I've been wracking my brains but all the examples I can think of with differential operators end up having either real eigen-values and/or intractable (possibly) complex eigen-values.
For example, take \begin{align} D(T)&=\{u\in L^2(0,\pi)~|~u''\in L^2(0,\pi),iu(0)=u'(0),u(\pi)=0\}, \\ Tu&=-u''. \end{align} Then integrating by parts shows it's symmetric, and the function $\sin(\kappa x)-i\kappa\cos(\kappa x)$ is an eigen-function for the eigen-value $\kappa^2$ which must satisfy $\tan(\kappa\pi)=i\kappa$. From here I must show that valid $\kappa$'s must be non-real (we exclude $0$ since $T$ has kernel $\{0\}$). I am not sure how to proceed.
Is there a better way? Is it too much of me to ask to be able to compute explicitly a complex eigen-value, as opposed to simply establishing the existence of some other piece of the spectrum, e.g., continuous, essential, etc.?
In line with what you wanted to do, let $Tu=u''$ be defined on the domain $\mathcal{D}(T)$ consisting of all twice absolutely continuous $u \in L^2[0,1]$ for which $u''\in L^2[0,1]$ and $$ u(0)=u'(0)=u(1)=u'(1)=0. $$ The operator $T$ is closed, densely-defined, and symmetric on its domain.

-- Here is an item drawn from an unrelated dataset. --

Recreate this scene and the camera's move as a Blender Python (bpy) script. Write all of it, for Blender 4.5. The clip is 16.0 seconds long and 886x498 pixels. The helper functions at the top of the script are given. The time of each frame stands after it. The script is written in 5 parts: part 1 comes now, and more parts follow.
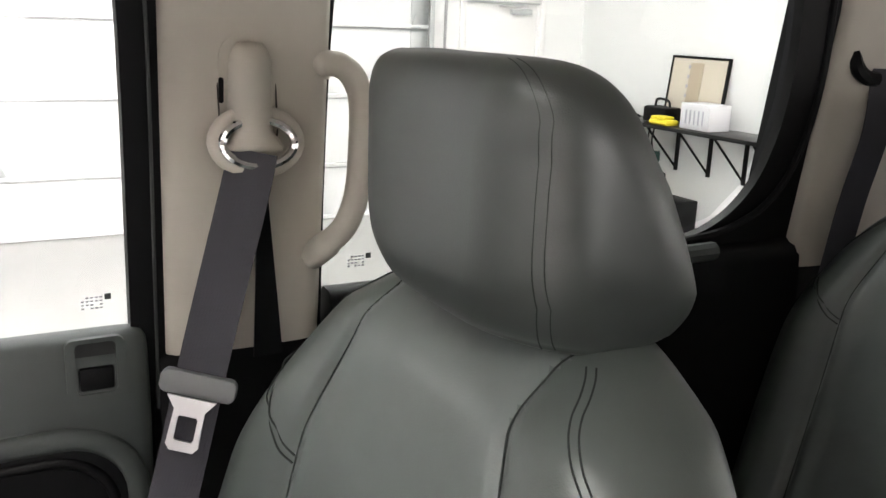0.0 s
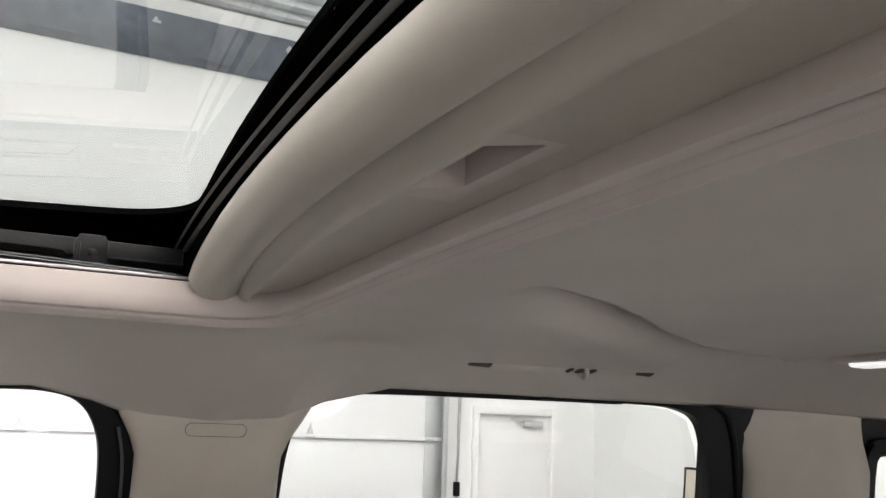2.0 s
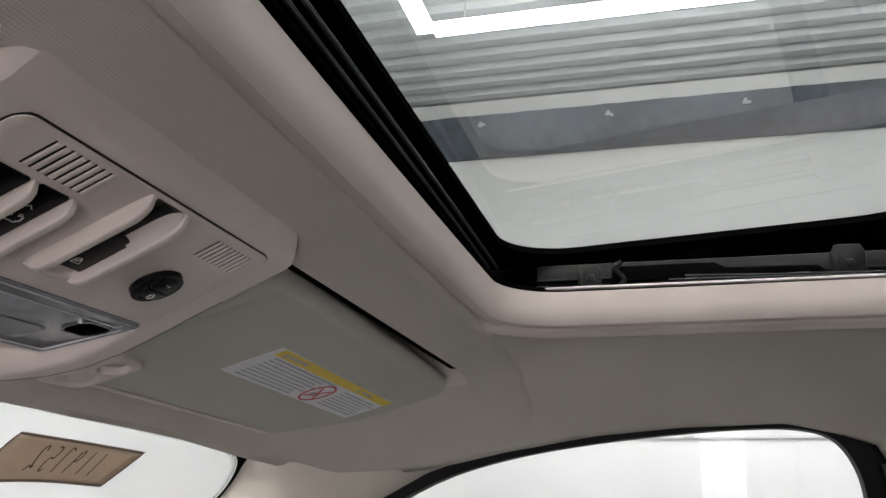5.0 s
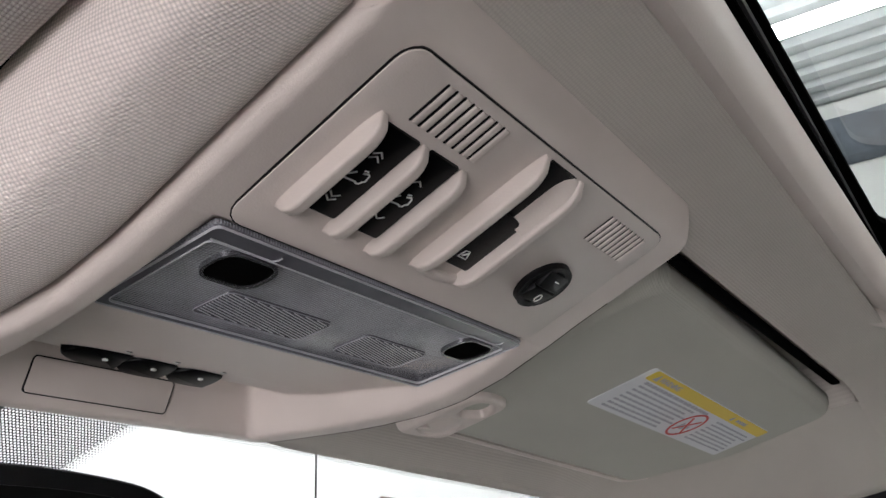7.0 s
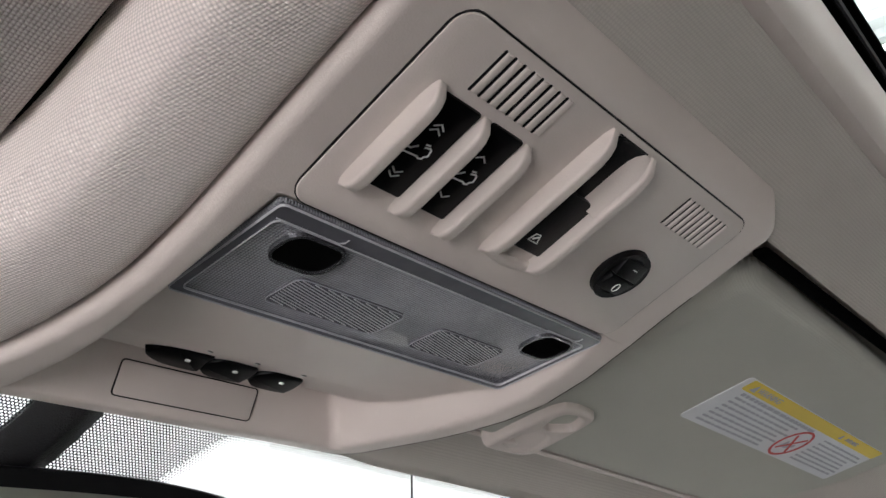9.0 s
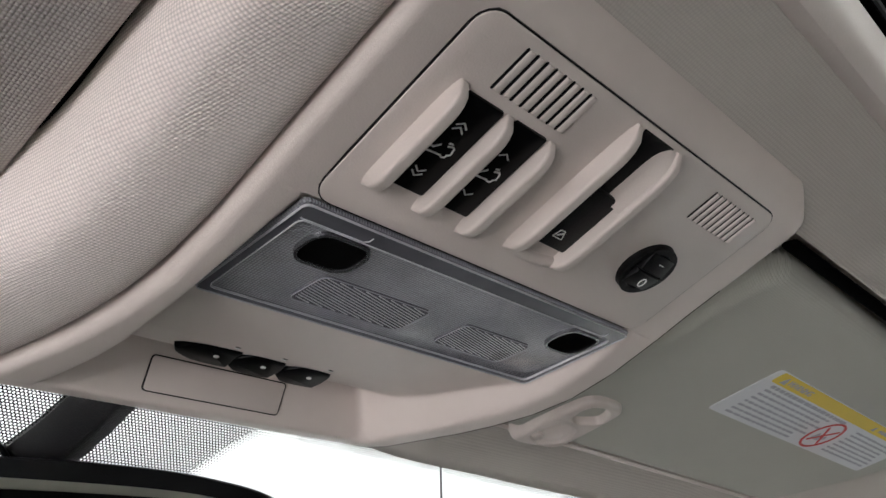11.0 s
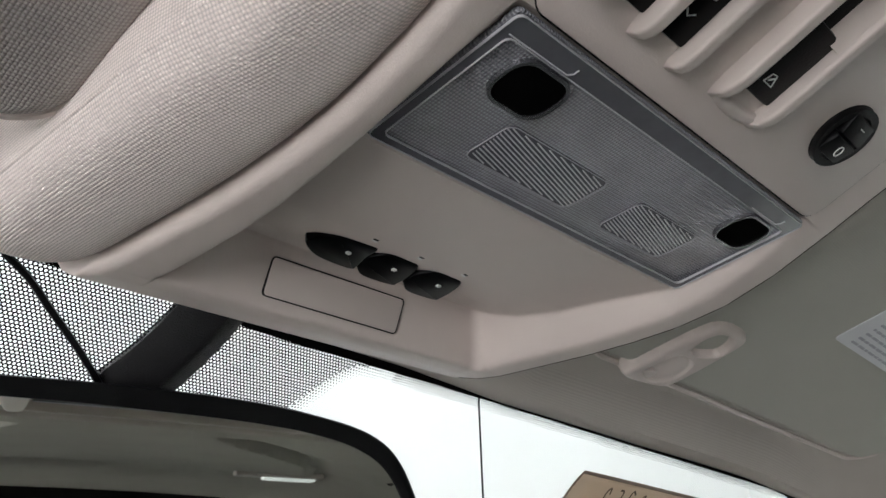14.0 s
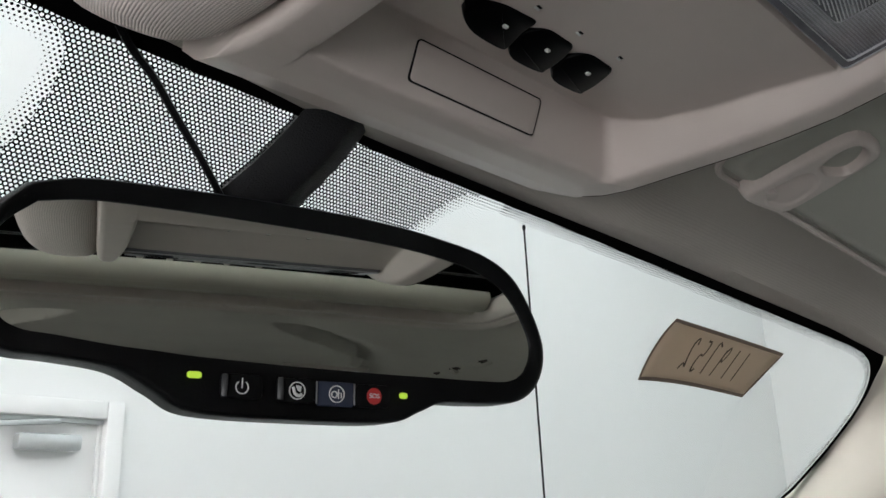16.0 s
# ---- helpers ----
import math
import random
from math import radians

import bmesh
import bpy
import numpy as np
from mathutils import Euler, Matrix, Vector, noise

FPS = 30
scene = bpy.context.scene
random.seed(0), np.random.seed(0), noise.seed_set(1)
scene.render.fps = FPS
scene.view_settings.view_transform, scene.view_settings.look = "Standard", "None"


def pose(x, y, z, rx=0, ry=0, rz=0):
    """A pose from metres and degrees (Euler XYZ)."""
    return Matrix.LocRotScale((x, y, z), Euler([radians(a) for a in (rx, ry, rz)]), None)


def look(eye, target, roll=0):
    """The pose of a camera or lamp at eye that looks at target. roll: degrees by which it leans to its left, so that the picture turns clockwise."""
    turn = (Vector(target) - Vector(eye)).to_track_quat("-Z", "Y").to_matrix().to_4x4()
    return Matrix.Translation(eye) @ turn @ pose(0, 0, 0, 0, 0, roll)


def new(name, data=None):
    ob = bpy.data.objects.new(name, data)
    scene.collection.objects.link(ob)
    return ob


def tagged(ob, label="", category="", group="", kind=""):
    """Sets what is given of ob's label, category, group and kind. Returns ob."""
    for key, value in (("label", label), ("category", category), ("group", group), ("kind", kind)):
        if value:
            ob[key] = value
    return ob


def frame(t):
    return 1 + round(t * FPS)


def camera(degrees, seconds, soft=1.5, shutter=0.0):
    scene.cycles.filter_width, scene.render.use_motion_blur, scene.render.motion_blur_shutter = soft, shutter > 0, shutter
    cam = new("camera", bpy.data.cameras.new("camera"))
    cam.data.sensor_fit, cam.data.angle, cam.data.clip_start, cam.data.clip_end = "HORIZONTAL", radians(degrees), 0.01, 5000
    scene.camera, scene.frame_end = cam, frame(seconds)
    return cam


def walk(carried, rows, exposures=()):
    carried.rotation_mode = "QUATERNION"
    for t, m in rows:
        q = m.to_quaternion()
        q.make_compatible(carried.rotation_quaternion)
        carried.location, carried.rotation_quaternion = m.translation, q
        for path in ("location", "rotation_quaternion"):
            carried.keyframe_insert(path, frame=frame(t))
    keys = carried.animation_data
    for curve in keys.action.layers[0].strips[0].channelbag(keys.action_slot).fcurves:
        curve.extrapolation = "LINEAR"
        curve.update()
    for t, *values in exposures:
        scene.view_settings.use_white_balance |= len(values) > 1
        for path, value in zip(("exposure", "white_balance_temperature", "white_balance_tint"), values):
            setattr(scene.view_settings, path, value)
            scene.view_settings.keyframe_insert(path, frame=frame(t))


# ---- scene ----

The adjoint $T^*$ has a domain consisting of all twice absolutely continuous $u\in L^2[0,1]$ for which $u''\in L^2[0,1]$, but with no restrictions at the endpoints. And $T^*u=u''$. The operator $T^*$ has every $\lambda$ as an eigenvalue because all classical solutions $u(x)=Ae^{\sqrt{\lambda}x}+Be^{-\sqrt{\lambda}x}$ of $$ u''=\lambda u $$ are in the domain of $T^*$. Consequently, every $\lambda\in\mathbb{C}$ is in the spectrum of $T$, as the range of $T-\lambda I$ is never dense in $L^2$ because $$ \mathcal{R}(T-\lambda I)^{\perp}=\mathcal{N}(T^*-\overline{\lambda}I)\ne \{0\}. $$ Note: You may also accomplish the same with a first order operator $T$, but you were trying to deal with the second order, which is why I gave you this example. The first order $Tu=iu'$ with $u(0)=u(1)=0$ also works. In fact, the previous $T$ is the negative square of this operator.